Friday, June 29, 2012
French 18th-century masters: Watteau, Chardin, Fragonard, etc
The National Gallery of Art was the only U.S. venue for the first large-scale survey of French genre painting--scenes from daily life, real and imagined--by such 18th-century masters as Jean-Antoine Watteau, Jean-Honoré Fragonard, Jean-Baptiste-Siméon Chardin, Jean-Baptiste Greuze, François Boucher, and Louis-Léopold Boilly. On view in the West Building October 12, 2003 through January 11, 2004, The Age of Watteau, Chardin, and Fragonard: Masterpieces of French Genre Painting included works never before exhibited in this country and offered an unprecedented opportunity to see some of these artists’ finest works in proximity to each other.
The 18th century was a period of vast political, economic, and social change in France, as the moral principles of the Enlightenment took hold and radically transformed the structures of society. Mirroring the contemporary realities of French culture, French genre paintings were part of the great ideological shift in thought and art, away from the religious and monarchical values of 17th-century French society towards the ideals of the Enlightenment.
Influenced by 17th-century Dutch and Flemish art, French genre painting demonstrated a compelling vitality, ultimately surpassing that of the officially sanctioned history painting that prevailed in France at the beginning of the 18th century. The exhibition was organized thematically and chronologically. Its more than 100 master works--some on loan from France, Germany, England, and Russia--span the entire 18th century, from the last years of Louis XIV to the French Revolution, and reveal Enlightenment ideals of the family, the education of children, the importance of love, and the sheer delight in painting.
Highlights included Jean-Antoine Watteau’s (1684 -1721) fêtes galantes ("gallant parties") of the elite such as Venetian Pleasures (c.1718 -1719)
and scenes of ideal family life, as in his follower Nicholas Lancret’s (1690 -1743) A Lady in a Garden Taking Coffee with Some Children (c. 1738);
Jean-Baptiste-Siméon Chardin’s (1699 -1779) exquisitely dignified narratives of children and servants, such as The Return from the Market (1738);
and such hugely popular family dramas as Jean-Baptiste Greuze’s (1725 -1805) The Marriage Contract (1761).

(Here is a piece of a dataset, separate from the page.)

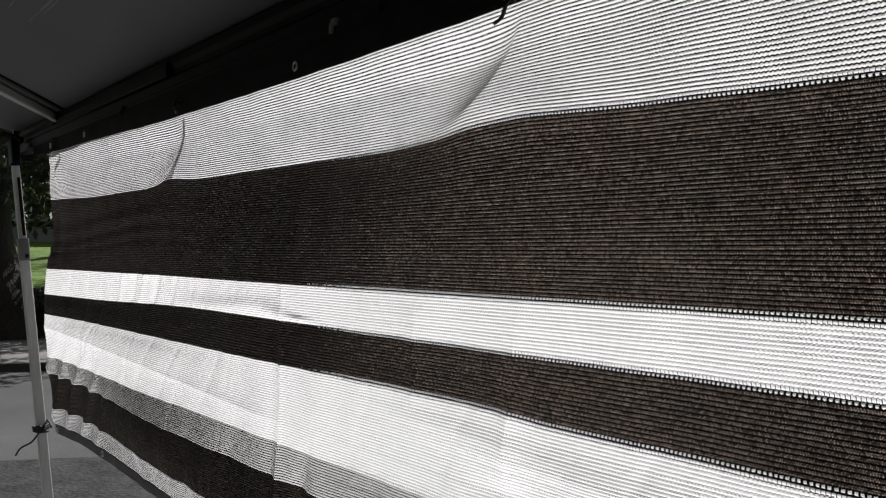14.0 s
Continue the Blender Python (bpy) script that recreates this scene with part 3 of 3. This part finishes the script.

Other highlights were the flirtatious, erotic liaisons dangereuses of Jean-Honoré Fragonard (1732 -1806), such as The Stolen Kiss (c. 1786-1788);
François Boucher’s (1703 -1770) celebration of his sheer delight in the material world in Presumed Portrait of Madame Boucher (1743);
Etienne Aubry’s (1745 -1781) Paternal Love (c. 1775), commending the engagement of both parents in raising their children, in accord with the latest Enlightenment ideas;
and Louis-Léopold Boilly’s (1761-1845) scenes of contemporary Paris.
Curators
Philip Conisbee, senior curator of European paintings and curator of French paintings at the National Gallery of Art, was the curator of the Washington exhibition, in collaboration with Colin B. Bailey, chief curator, The Frick Collection, and former chief curator, National Gallery of Canada; and Thomas W. Gaehtgens, director, Deutsches Forum für Kunstgeschichte, Paris, and professor at the Freie Universität Berlin.
Catalogue
The richly illustrated exhibition catalogue, produced by the National Gallery of Canada, Ottawa, includes a curators' preface; essays by Colin Bailey, Thomas Gaehtgens, Barbara Gaehtgens, Marianne Roland Michel, and Martin Schieder; entries on 113 works; and a complete listing of genre paintings shown at the Paris Salons from 1699 to 1789.